_Task instructions:_ Extract, word for word, every line from the one containing "return Matrix.Translation(eye) @" through the one containing "q.make_compatible(carried.rotation_quaternion)", with both end lines kept.

_Data:_
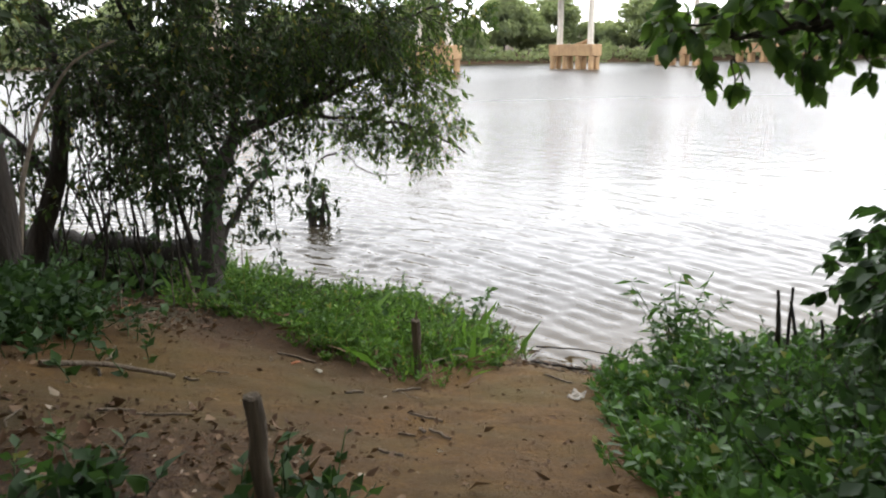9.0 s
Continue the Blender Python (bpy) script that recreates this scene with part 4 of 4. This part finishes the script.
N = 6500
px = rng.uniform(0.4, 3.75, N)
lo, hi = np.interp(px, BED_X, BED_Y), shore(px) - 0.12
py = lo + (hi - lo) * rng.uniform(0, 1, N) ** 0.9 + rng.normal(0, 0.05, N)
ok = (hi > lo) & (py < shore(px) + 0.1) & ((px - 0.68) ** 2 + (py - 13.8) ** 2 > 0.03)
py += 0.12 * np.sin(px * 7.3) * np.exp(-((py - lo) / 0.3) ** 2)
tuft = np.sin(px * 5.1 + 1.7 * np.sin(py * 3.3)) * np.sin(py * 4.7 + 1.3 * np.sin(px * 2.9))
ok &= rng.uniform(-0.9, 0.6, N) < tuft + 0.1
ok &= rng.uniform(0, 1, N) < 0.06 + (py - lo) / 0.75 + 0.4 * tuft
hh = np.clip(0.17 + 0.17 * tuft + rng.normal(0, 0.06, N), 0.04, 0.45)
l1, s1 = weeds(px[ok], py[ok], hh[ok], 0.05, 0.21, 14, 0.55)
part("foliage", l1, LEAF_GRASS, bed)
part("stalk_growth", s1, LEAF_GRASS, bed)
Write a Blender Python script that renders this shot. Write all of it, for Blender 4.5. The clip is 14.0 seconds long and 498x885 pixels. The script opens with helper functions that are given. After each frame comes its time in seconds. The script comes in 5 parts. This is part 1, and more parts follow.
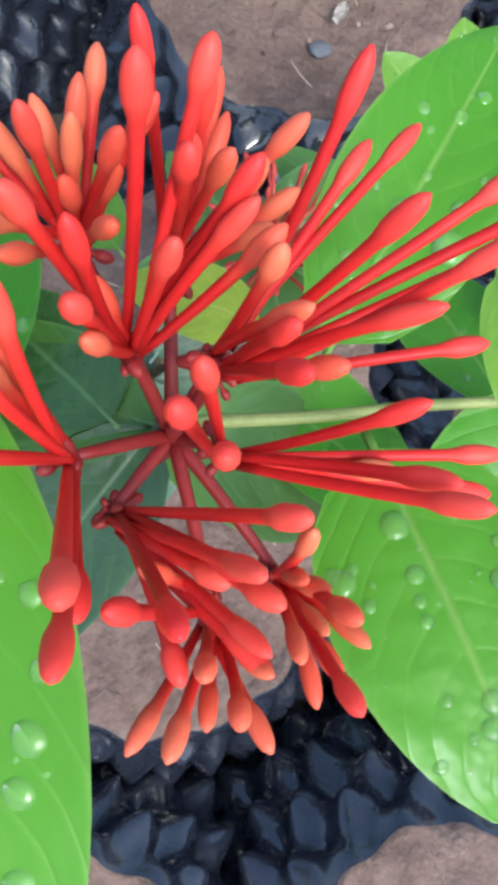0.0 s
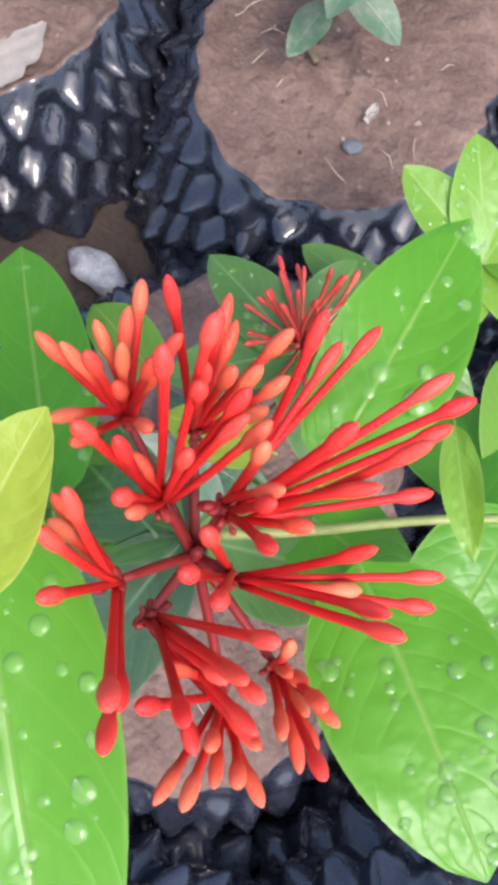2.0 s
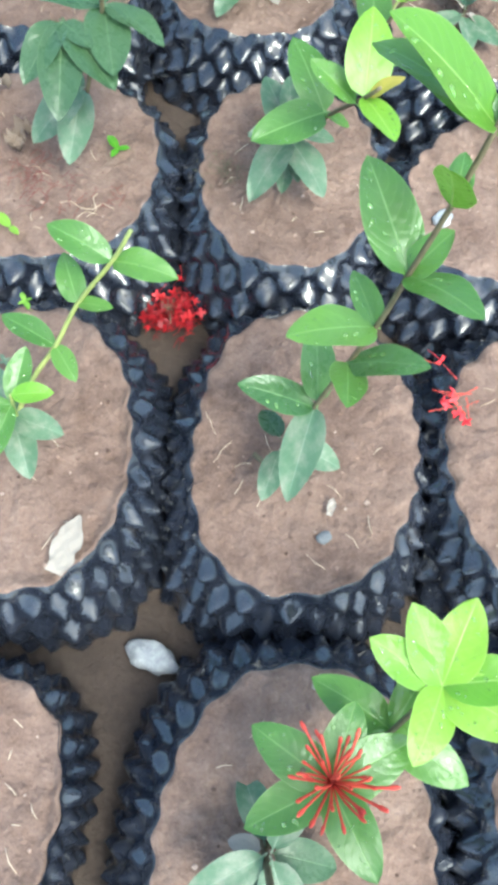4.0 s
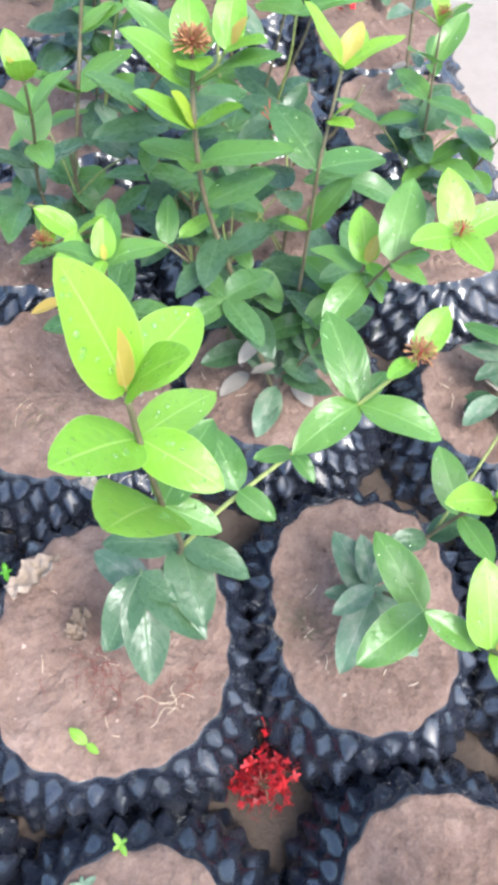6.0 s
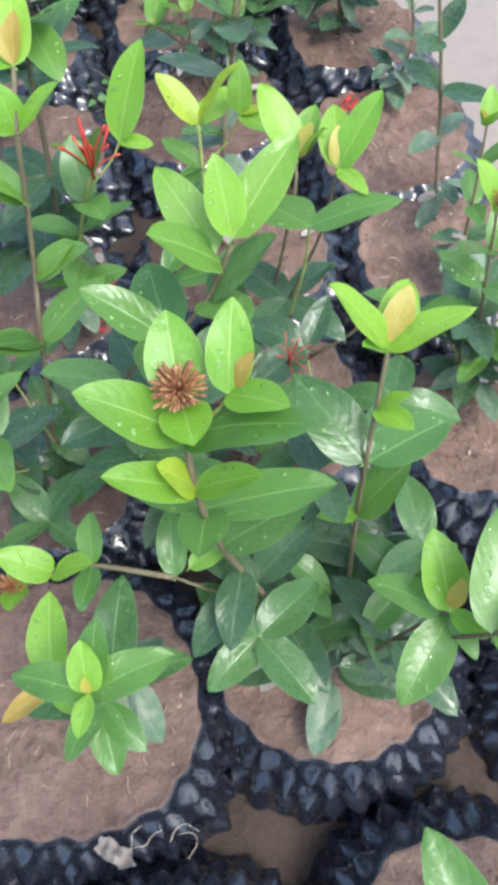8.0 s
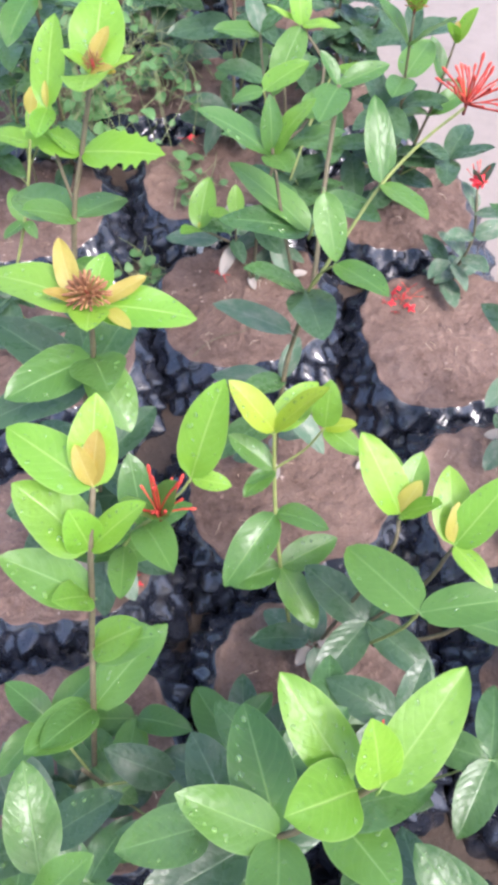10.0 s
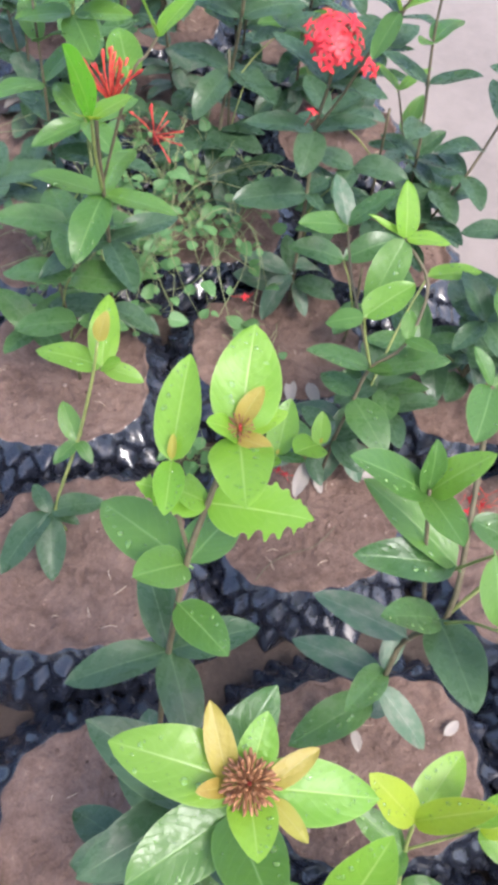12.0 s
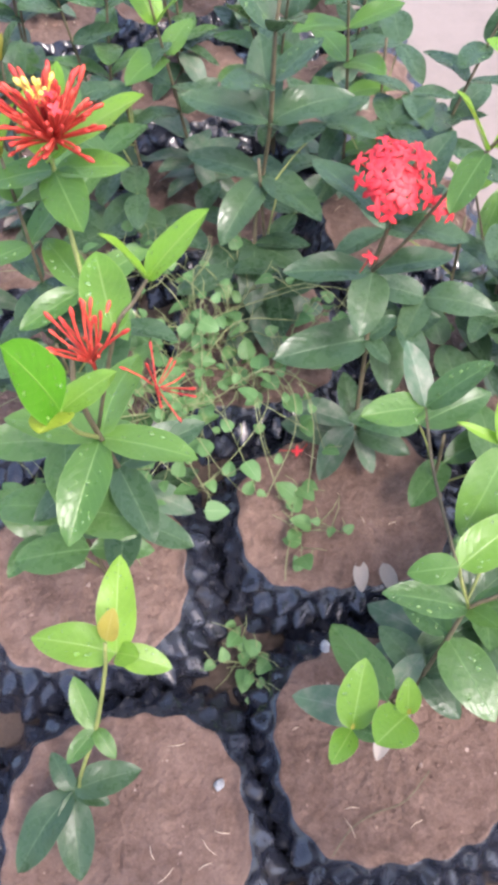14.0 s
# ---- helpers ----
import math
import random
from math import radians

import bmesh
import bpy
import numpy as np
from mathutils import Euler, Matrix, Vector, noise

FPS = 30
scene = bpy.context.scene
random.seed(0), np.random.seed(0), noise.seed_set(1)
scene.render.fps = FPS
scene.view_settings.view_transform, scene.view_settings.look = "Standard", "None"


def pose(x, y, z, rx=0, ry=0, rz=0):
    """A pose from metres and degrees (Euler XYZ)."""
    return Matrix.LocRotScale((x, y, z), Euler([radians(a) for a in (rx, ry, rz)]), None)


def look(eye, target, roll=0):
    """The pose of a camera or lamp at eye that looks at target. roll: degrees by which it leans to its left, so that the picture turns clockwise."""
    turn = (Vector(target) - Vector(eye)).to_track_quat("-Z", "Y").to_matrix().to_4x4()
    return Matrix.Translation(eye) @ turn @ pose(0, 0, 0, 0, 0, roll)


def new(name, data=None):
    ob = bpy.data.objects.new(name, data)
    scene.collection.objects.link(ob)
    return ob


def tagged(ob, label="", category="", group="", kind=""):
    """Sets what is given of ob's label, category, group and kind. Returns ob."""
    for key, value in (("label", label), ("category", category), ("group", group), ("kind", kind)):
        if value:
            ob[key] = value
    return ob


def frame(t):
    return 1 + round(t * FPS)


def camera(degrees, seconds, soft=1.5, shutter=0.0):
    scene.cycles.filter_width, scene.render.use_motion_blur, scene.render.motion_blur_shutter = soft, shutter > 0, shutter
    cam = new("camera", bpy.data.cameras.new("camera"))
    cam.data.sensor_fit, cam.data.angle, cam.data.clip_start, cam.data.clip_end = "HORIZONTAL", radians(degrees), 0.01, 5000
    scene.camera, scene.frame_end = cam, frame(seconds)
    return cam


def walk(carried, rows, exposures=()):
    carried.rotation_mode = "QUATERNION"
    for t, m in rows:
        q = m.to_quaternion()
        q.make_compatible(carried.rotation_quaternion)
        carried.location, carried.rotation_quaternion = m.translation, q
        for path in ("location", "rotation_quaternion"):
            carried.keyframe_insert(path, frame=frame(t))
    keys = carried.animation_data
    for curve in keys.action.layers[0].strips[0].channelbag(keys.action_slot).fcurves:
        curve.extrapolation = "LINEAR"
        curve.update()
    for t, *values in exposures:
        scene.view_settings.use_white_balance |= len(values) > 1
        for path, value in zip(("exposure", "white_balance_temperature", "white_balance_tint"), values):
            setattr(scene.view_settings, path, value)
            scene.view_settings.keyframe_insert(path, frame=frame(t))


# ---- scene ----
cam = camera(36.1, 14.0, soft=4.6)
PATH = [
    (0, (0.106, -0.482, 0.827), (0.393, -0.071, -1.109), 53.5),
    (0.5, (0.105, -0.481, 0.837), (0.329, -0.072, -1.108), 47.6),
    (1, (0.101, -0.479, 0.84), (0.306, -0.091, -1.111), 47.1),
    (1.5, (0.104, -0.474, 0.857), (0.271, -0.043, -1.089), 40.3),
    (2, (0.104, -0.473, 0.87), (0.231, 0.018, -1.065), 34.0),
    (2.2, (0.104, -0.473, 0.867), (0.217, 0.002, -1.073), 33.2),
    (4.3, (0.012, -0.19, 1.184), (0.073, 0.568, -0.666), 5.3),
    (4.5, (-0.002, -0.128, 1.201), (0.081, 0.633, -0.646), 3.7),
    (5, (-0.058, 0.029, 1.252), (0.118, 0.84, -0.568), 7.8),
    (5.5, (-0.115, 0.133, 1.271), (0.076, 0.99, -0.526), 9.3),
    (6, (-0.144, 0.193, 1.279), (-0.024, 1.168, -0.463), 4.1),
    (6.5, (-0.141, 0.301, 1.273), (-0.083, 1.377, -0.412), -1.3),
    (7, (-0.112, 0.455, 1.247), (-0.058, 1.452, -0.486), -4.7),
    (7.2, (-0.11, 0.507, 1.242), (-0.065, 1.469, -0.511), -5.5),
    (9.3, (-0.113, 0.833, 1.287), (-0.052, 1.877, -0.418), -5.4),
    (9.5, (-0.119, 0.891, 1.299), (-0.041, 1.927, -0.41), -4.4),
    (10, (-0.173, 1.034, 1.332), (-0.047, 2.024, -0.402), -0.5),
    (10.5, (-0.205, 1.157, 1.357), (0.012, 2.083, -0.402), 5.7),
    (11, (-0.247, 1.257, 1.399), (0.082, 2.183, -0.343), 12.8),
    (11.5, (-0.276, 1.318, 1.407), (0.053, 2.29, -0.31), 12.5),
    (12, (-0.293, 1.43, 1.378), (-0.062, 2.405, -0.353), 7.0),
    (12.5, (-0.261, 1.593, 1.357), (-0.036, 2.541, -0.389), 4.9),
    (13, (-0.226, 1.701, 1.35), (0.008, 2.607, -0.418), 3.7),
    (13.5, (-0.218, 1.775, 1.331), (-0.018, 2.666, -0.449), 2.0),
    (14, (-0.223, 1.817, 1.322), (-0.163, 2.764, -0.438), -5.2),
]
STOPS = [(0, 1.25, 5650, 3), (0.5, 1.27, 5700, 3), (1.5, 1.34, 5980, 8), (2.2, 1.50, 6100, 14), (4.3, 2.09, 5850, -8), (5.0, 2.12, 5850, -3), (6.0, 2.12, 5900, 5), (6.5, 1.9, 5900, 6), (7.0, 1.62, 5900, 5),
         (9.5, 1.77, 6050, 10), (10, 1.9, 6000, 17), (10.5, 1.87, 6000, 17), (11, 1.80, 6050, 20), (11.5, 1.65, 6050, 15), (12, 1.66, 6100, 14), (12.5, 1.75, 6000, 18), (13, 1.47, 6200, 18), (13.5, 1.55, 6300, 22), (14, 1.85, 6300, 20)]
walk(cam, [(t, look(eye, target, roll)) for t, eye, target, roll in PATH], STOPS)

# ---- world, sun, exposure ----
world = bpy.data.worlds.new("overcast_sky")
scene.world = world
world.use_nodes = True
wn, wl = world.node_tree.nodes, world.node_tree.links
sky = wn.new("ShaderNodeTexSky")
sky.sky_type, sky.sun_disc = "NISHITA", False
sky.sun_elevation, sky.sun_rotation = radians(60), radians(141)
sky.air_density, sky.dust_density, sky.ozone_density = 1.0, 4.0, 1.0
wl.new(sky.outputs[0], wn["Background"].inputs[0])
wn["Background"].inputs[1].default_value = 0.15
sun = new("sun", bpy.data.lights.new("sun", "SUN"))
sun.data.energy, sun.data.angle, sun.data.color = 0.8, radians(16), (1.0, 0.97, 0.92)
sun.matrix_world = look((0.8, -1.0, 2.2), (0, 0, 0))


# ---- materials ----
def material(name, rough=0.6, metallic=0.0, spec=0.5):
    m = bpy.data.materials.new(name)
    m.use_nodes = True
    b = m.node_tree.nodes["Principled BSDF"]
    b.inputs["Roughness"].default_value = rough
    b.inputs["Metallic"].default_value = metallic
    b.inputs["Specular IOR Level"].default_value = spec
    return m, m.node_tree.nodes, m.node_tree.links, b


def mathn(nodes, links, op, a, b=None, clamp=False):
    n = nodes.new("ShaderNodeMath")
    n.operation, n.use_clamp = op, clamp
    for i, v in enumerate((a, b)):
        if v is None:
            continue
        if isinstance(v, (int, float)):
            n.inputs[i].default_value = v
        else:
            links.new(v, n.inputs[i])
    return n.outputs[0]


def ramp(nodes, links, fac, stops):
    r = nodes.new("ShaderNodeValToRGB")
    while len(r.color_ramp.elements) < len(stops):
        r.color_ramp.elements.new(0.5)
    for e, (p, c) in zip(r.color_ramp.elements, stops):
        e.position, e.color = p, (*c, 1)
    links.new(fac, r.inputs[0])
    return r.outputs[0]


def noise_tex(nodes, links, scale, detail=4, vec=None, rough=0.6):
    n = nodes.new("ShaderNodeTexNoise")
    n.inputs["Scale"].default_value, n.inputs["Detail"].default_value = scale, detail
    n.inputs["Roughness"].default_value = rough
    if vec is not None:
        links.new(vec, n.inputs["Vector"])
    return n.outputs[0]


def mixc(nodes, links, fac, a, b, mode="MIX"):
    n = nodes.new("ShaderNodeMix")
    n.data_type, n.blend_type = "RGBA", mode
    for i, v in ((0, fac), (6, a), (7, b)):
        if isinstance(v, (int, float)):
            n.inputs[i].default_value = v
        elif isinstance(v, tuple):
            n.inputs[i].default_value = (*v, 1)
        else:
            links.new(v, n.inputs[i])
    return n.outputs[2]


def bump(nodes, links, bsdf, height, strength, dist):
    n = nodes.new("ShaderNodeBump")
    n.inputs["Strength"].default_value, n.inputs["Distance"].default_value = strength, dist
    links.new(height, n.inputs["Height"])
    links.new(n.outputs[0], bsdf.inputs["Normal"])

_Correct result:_
    return Matrix.Translation(eye) @ turn @ pose(0, 0, 0, 0, 0, roll)


def new(name, data=None):
    ob = bpy.data.objects.new(name, data)
    scene.collection.objects.link(ob)
    return ob


def tagged(ob, label="", category="", group="", kind=""):
    """Sets what is given of ob's label, category, group and kind. Returns ob."""
    for key, value in (("label", label), ("category", category), ("group", group), ("kind", kind)):
        if value:
            ob[key] = value
    return ob


def frame(t):
    return 1 + round(t * FPS)


def camera(degrees, seconds, soft=1.5, shutter=0.0):
    scene.cycles.filter_width, scene.render.use_motion_blur, scene.render.motion_blur_shutter = soft, shutter > 0, shutter
    cam = new("camera", bpy.data.cameras.new("camera"))
    cam.data.sensor_fit, cam.data.angle, cam.data.clip_start, cam.data.clip_end = "HORIZONTAL", radians(degrees), 0.01, 5000
    scene.camera, scene.frame_end = cam, frame(seconds)
    return cam


def walk(carried, rows, exposures=()):
    carried.rotation_mode = "QUATERNION"
    for t, m in rows:
        q = m.to_quaternion()
        q.make_compatible(carried.rotation_quaternion)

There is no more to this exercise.